(DATA SHOWN):

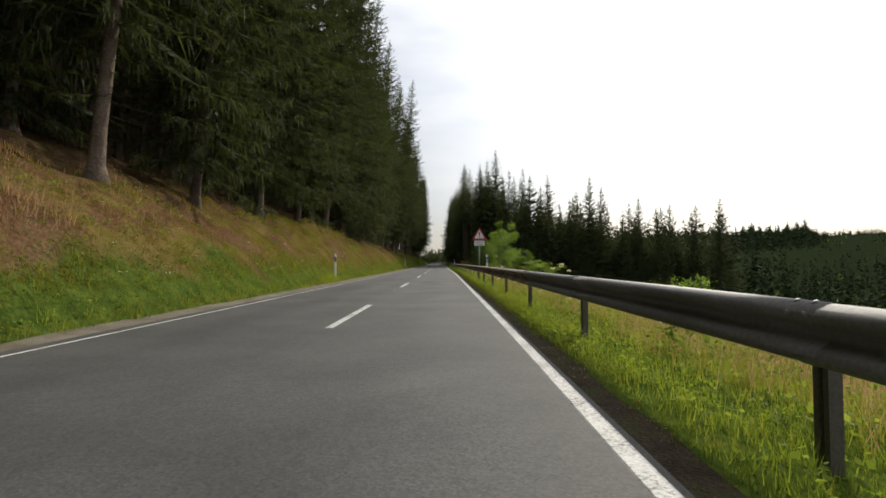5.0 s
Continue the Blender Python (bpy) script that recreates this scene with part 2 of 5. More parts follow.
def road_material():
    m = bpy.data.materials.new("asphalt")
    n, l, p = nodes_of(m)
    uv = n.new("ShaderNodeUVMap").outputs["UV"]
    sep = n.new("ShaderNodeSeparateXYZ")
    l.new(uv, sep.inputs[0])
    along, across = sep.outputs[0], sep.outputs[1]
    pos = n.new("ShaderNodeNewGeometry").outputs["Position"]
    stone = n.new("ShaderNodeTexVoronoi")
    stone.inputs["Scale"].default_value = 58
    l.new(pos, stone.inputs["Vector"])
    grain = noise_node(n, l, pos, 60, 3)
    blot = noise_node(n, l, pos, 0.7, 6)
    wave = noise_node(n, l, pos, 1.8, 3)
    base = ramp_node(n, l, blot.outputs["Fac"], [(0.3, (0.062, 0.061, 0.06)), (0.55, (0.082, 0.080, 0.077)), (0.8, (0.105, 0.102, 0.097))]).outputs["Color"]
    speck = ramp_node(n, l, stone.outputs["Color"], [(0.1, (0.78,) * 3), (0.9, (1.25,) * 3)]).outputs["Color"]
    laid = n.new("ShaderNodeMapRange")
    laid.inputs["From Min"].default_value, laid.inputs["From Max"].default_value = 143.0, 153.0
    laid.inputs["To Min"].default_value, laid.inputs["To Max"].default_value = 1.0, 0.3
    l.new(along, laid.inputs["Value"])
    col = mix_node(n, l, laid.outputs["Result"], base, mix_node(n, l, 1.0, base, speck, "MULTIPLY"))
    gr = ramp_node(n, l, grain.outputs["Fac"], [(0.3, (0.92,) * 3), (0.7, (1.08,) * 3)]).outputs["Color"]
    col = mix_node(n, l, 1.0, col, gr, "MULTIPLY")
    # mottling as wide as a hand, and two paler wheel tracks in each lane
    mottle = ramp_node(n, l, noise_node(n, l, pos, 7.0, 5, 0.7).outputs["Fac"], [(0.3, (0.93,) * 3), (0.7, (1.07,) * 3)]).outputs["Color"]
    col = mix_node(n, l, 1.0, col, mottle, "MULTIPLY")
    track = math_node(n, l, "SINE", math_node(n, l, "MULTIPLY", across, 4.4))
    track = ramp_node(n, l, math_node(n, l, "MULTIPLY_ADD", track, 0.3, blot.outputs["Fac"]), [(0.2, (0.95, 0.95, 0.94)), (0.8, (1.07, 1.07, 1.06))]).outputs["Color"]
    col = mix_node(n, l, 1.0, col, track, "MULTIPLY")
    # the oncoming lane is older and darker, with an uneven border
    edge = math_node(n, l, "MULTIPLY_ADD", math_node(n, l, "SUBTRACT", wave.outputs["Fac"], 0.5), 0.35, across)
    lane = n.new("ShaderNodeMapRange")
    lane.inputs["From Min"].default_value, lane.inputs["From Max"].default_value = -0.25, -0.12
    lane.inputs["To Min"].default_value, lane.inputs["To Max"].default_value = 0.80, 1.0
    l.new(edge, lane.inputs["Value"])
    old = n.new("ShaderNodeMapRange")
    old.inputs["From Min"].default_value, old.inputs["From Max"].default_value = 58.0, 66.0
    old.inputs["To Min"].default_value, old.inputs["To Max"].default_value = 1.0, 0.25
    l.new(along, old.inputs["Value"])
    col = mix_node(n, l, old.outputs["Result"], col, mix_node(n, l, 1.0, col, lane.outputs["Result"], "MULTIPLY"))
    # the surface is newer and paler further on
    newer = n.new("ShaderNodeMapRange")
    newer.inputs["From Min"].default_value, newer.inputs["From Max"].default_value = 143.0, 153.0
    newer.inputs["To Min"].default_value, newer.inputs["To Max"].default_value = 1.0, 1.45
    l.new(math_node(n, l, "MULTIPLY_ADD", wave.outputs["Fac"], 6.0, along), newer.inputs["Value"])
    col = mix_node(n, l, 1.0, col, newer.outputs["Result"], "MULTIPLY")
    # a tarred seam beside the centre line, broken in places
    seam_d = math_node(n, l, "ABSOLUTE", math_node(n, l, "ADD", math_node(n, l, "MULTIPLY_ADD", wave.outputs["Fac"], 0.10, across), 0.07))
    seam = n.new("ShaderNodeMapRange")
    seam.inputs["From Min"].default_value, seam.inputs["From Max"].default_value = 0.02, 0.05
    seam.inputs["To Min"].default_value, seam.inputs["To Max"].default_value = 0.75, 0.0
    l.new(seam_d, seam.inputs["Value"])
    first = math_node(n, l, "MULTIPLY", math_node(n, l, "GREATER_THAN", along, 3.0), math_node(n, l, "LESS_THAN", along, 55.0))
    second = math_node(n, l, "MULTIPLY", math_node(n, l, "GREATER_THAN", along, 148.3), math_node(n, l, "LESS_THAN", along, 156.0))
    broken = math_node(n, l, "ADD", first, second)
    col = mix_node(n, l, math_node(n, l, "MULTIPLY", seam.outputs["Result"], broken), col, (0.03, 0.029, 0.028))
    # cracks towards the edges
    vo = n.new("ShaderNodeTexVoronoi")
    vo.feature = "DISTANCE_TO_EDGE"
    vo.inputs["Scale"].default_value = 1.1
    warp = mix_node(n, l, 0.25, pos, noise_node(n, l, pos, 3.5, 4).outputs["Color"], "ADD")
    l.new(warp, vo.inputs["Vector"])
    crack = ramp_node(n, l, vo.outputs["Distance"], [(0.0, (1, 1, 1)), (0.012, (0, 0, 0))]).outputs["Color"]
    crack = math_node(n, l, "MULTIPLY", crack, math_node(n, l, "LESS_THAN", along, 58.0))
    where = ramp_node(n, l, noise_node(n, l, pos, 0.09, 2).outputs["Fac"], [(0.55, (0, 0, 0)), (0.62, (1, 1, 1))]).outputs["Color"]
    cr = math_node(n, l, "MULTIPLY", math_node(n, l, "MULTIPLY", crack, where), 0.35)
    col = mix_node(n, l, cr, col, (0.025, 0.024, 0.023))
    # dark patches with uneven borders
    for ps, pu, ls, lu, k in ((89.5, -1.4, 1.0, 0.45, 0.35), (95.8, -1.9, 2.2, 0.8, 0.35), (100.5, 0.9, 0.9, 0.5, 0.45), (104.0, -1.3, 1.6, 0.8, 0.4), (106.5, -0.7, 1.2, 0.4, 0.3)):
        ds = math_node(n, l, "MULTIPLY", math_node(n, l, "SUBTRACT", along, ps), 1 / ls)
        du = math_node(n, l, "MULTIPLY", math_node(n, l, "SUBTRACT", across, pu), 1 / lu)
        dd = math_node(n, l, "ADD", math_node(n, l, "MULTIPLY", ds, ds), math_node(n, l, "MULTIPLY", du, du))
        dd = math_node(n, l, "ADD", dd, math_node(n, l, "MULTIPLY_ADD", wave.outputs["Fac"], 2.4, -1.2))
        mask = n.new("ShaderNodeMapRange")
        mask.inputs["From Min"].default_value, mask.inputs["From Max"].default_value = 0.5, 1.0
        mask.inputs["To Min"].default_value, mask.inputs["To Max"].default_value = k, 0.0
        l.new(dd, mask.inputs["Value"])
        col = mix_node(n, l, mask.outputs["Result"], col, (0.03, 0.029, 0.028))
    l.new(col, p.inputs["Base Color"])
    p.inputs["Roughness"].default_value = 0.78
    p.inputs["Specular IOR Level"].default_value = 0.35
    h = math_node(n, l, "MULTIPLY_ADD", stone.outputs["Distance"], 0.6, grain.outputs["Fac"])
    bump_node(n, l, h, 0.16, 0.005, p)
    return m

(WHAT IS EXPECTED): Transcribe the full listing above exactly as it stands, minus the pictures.

(OUTPUT BELOW):
5.0 s
Continue the Blender Python (bpy) script that recreates this scene with part 2 of 5. More parts follow.
def road_material():
    m = bpy.data.materials.new("asphalt")
    n, l, p = nodes_of(m)
    uv = n.new("ShaderNodeUVMap").outputs["UV"]
    sep = n.new("ShaderNodeSeparateXYZ")
    l.new(uv, sep.inputs[0])
    along, across = sep.outputs[0], sep.outputs[1]
    pos = n.new("ShaderNodeNewGeometry").outputs["Position"]
    stone = n.new("ShaderNodeTexVoronoi")
    stone.inputs["Scale"].default_value = 58
    l.new(pos, stone.inputs["Vector"])
    grain = noise_node(n, l, pos, 60, 3)
    blot = noise_node(n, l, pos, 0.7, 6)
    wave = noise_node(n, l, pos, 1.8, 3)
    base = ramp_node(n, l, blot.outputs["Fac"], [(0.3, (0.062, 0.061, 0.06)), (0.55, (0.082, 0.080, 0.077)), (0.8, (0.105, 0.102, 0.097))]).outputs["Color"]
    speck = ramp_node(n, l, stone.outputs["Color"], [(0.1, (0.78,) * 3), (0.9, (1.25,) * 3)]).outputs["Color"]
    laid = n.new("ShaderNodeMapRange")
    laid.inputs["From Min"].default_value, laid.inputs["From Max"].default_value = 143.0, 153.0
    laid.inputs["To Min"].default_value, laid.inputs["To Max"].default_value = 1.0, 0.3
    l.new(along, laid.inputs["Value"])
    col = mix_node(n, l, laid.outputs["Result"], base, mix_node(n, l, 1.0, base, speck, "MULTIPLY"))
    gr = ramp_node(n, l, grain.outputs["Fac"], [(0.3, (0.92,) * 3), (0.7, (1.08,) * 3)]).outputs["Color"]
    col = mix_node(n, l, 1.0, col, gr, "MULTIPLY")
    # mottling as wide as a hand, and two paler wheel tracks in each lane
    mottle = ramp_node(n, l, noise_node(n, l, pos, 7.0, 5, 0.7).outputs["Fac"], [(0.3, (0.93,) * 3), (0.7, (1.07,) * 3)]).outputs["Color"]
    col = mix_node(n, l, 1.0, col, mottle, "MULTIPLY")
    track = math_node(n, l, "SINE", math_node(n, l, "MULTIPLY", across, 4.4))
    track = ramp_node(n, l, math_node(n, l, "MULTIPLY_ADD", track, 0.3, blot.outputs["Fac"]), [(0.2, (0.95, 0.95, 0.94)), (0.8, (1.07, 1.07, 1.06))]).outputs["Color"]
    col = mix_node(n, l, 1.0, col, track, "MULTIPLY")
    # the oncoming lane is older and darker, with an uneven border
    edge = math_node(n, l, "MULTIPLY_ADD", math_node(n, l, "SUBTRACT", wave.outputs["Fac"], 0.5), 0.35, across)
    lane = n.new("ShaderNodeMapRange")
    lane.inputs["From Min"].default_value, lane.inputs["From Max"].default_value = -0.25, -0.12
    lane.inputs["To Min"].default_value, lane.inputs["To Max"].default_value = 0.80, 1.0
    l.new(edge, lane.inputs["Value"])
    old = n.new("ShaderNodeMapRange")
    old.inputs["From Min"].default_value, old.inputs["From Max"].default_value = 58.0, 66.0
    old.inputs["To Min"].default_value, old.inputs["To Max"].default_value = 1.0, 0.25
    l.new(along, old.inputs["Value"])
    col = mix_node(n, l, old.outputs["Result"], col, mix_node(n, l, 1.0, col, lane.outputs["Result"], "MULTIPLY"))
    # the surface is newer and paler further on
    newer = n.new("ShaderNodeMapRange")
    newer.inputs["From Min"].default_value, newer.inputs["From Max"].default_value = 143.0, 153.0
    newer.inputs["To Min"].default_value, newer.inputs["To Max"].default_value = 1.0, 1.45
    l.new(math_node(n, l, "MULTIPLY_ADD", wave.outputs["Fac"], 6.0, along), newer.inputs["Value"])
    col = mix_node(n, l, 1.0, col, newer.outputs["Result"], "MULTIPLY")
    # a tarred seam beside the centre line, broken in places
    seam_d = math_node(n, l, "ABSOLUTE", math_node(n, l, "ADD", math_node(n, l, "MULTIPLY_ADD", wave.outputs["Fac"], 0.10, across), 0.07))
    seam = n.new("ShaderNodeMapRange")
    seam.inputs["From Min"].default_value, seam.inputs["From Max"].default_value = 0.02, 0.05
    seam.inputs["To Min"].default_value, seam.inputs["To Max"].default_value = 0.75, 0.0
    l.new(seam_d, seam.inputs["Value"])
    first = math_node(n, l, "MULTIPLY", math_node(n, l, "GREATER_THAN", along, 3.0), math_node(n, l, "LESS_THAN", along, 55.0))
    second = math_node(n, l, "MULTIPLY", math_node(n, l, "GREATER_THAN", along, 148.3), math_node(n, l, "LESS_THAN", along, 156.0))
    broken = math_node(n, l, "ADD", first, second)
    col = mix_node(n, l, math_node(n, l, "MULTIPLY", seam.outputs["Result"], broken), col, (0.03, 0.029, 0.028))
    # cracks towards the edges
    vo = n.new("ShaderNodeTexVoronoi")
    vo.feature = "DISTANCE_TO_EDGE"
    vo.inputs["Scale"].default_value = 1.1
    warp = mix_node(n, l, 0.25, pos, noise_node(n, l, pos, 3.5, 4).outputs["Color"], "ADD")
    l.new(warp, vo.inputs["Vector"])
    crack = ramp_node(n, l, vo.outputs["Distance"], [(0.0, (1, 1, 1)), (0.012, (0, 0, 0))]).outputs["Color"]
    crack = math_node(n, l, "MULTIPLY", crack, math_node(n, l, "LESS_THAN", along, 58.0))
    where = ramp_node(n, l, noise_node(n, l, pos, 0.09, 2).outputs["Fac"], [(0.55, (0, 0, 0)), (0.62, (1, 1, 1))]).outputs["Color"]
    cr = math_node(n, l, "MULTIPLY", math_node(n, l, "MULTIPLY", crack, where), 0.35)
    col = mix_node(n, l, cr, col, (0.025, 0.024, 0.023))
    # dark patches with uneven borders
    for ps, pu, ls, lu, k in ((89.5, -1.4, 1.0, 0.45, 0.35), (95.8, -1.9, 2.2, 0.8, 0.35), (100.5, 0.9, 0.9, 0.5, 0.45), (104.0, -1.3, 1.6, 0.8, 0.4), (106.5, -0.7, 1.2, 0.4, 0.3)):
        ds = math_node(n, l, "MULTIPLY", math_node(n, l, "SUBTRACT", along, ps), 1 / ls)
        du = math_node(n, l, "MULTIPLY", math_node(n, l, "SUBTRACT", across, pu), 1 / lu)
        dd = math_node(n, l, "ADD", math_node(n, l, "MULTIPLY", ds, ds), math_node(n, l, "MULTIPLY", du, du))
        dd = math_node(n, l, "ADD", dd, math_node(n, l, "MULTIPLY_ADD", wave.outputs["Fac"], 2.4, -1.2))
        mask = n.new("ShaderNodeMapRange")
        mask.inputs["From Min"].default_value, mask.inputs["From Max"].default_value = 0.5, 1.0
        mask.inputs["To Min"].default_value, mask.inputs["To Max"].default_value = k, 0.0
        l.new(dd, mask.inputs["Value"])
        col = mix_node(n, l, mask.outputs["Result"], col, (0.03, 0.029, 0.028))
    l.new(col, p.inputs["Base Color"])
    p.inputs["Roughness"].default_value = 0.78
    p.inputs["Specular IOR Level"].default_value = 0.35
    h = math_node(n, l, "MULTIPLY_ADD", stone.outputs["Distance"], 0.6, grain.outputs["Fac"])
    bump_node(n, l, h, 0.16, 0.005, p)
    return m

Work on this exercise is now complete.